Rask, for his part, is more than comfortable with his current workload. He has started all but 12 of Boston’s 49 games thus far, and he has often said that he’d play in every game if he could.
“I think whenever you’re not feeling as comfortable out there, you kind of want to get those games and get that feeling, and then whenever you’re feeling comfortable, you want to keep going,” Rask said. “I don’t mind [workload]; obviously, you can’t play every game, but I like playing, and that’s what they pay me for. So no complaints there.”
Miller Faces the Home Team
For the second time this season, defenseman Kevan Miller will face his hometown team. But as it turns out, the Los Angeles native grew up rooting for a different California club.
“To be honest with you, I was a Sharks fan,” Miller said with a grin. “That was my first hockey team, was the Sharks. But I was still a Kings fan because they were so close. But it was kind of split between those two.”
Miller enters Saturday night’s game on the heels of a strong effort versus Long Island, in which he tallied the game-winning goal with 3.4 seconds remaining in the second period.
Though he missed 12 games earlier in the season with a dislocated shoulder, Miller has settled into a groove lately, playing like the reliable, composed defenseman he was last season, when he carved out a role for himself on Boston’s blue line after being called up from Providence due to injury.
Since then, it seems, Miller has never looked back.
“I think he’s been a real good surprise, as far as how quickly he came around, and how good he’s been for us,” Julien said. “He brings an element that our team really likes a lot, and that’s defensively reliable. He’s big, he’s strong, he’s tough and yet he still has good composure with the puck.
“When I saw him in the minors in his first year I guess personally I didn’t think he was going to become this good, this quickly. I saw, again, the big, strong guy, but [thought he would] have to do some work with the puck, as far as management and passing and everything else.
“Again, he’s a player that’s not going to be flashy, but as coaches say, he’s very effective, and that’s what Millsy is.”
It took some time for Miller to get comfortable again after missing those 12 games, and though he admitted that his shoulder will probably require offseason surgery, he said that he and the training staff have managed his situation effectively up to this point.
As his game has come around, Julien has rewarded him with more ice time — particularly on the penalty kill as well ask in the final minutes of periods. That trust from the coaching staff, Miller said, is what he thrives on.
“I mean, that’s my game,” he said. “That’s part of my game. That’s my power play, I guess, if you want to say. That’s my job, and I take pride in that, for sure.”
Lineup Switches Holding
Early in Boston’s victory over the Islanders on Thursday night, Julien made some tweaks to the lineup, and those tweaks have stuck ever since.
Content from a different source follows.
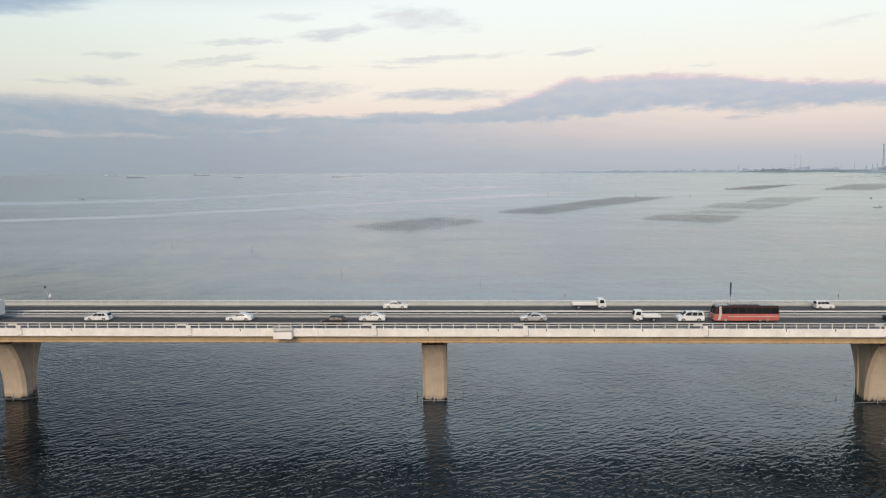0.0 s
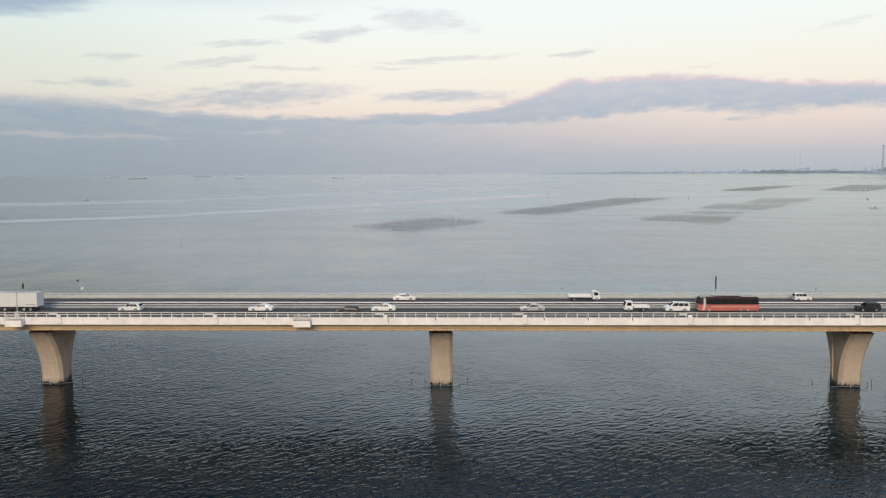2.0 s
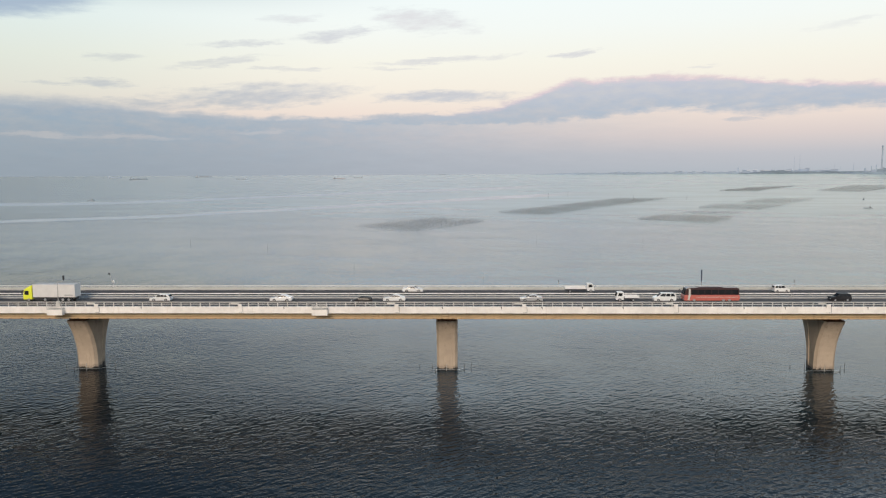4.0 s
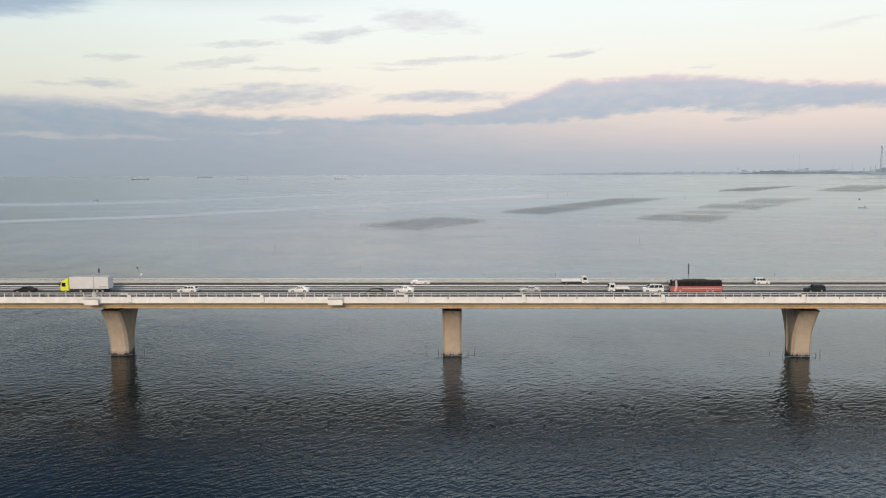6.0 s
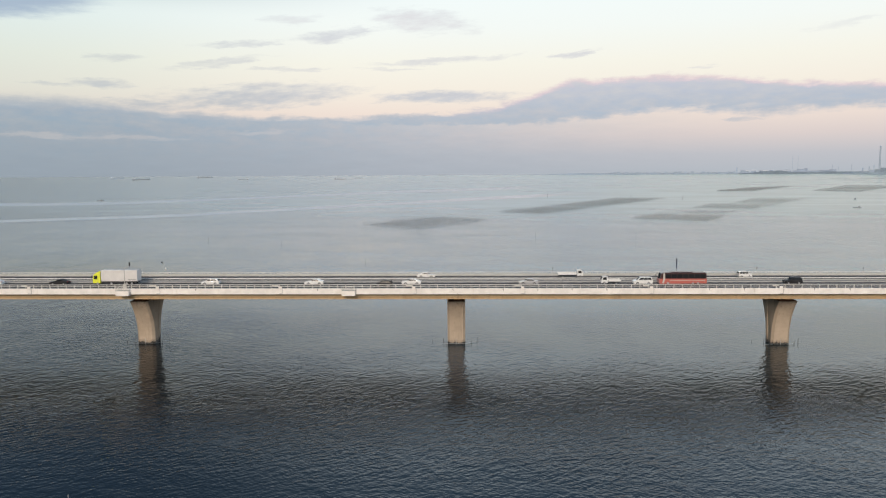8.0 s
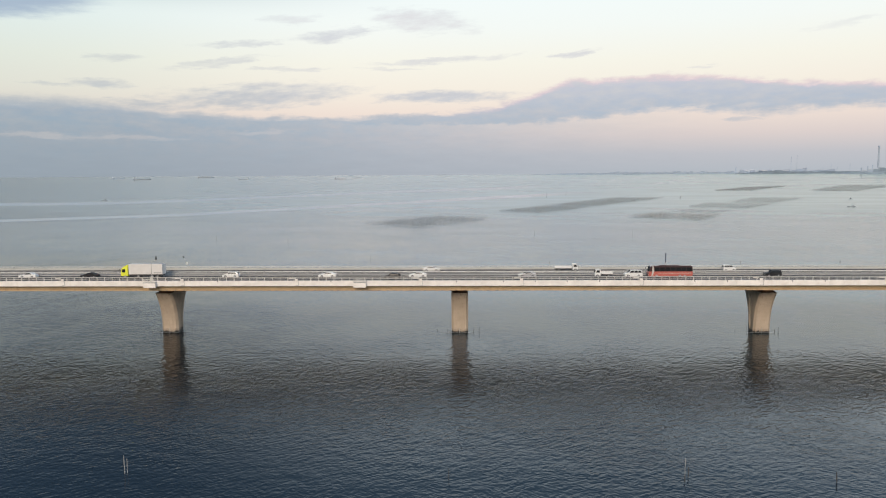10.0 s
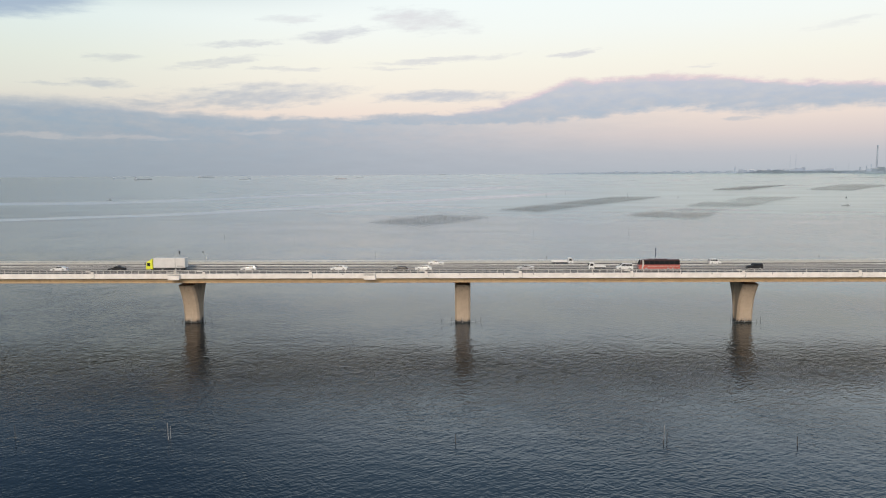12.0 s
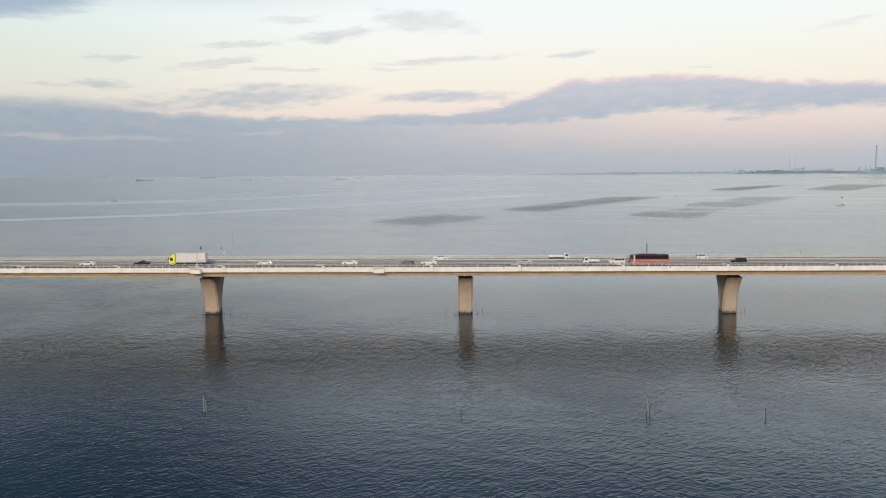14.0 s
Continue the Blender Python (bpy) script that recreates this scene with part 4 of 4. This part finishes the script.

During Friday’s practice, right winger Reilly Smith remained on Krejci’s line, while Loui Eriksson stayed put alongside Patrice Bergeron and Brad Marchand. David Pastrnak continued to skate on the third line with Carl Soderberg and Chris Kelly, and those combinations are expected to stick for Saturday night’s game.
Projected Lineup vs. Kings
Milan Lucic — David Krejci — Reilly Smith
Brad Marchand — Patrice Bergeron — Loui Eriksson
Chris Kelly — Carl Soderberg — David Pastrnak
Daniel Paille — Gregory Campbell — Jordan Caron/Craig Cunningham**
Zdeno Chara — Dougie Hamilton
Dennis Seidenberg — Adam McQuaid
Torey Krug — Kevan Miller
Starting Goaltender: Tuukka Rask // Backup: Malcolm Subban
**Caron slotted in for first rushes on the fourth line during Saturday’s morning skate and thus could get into the lineup for the first time since Jan. 20.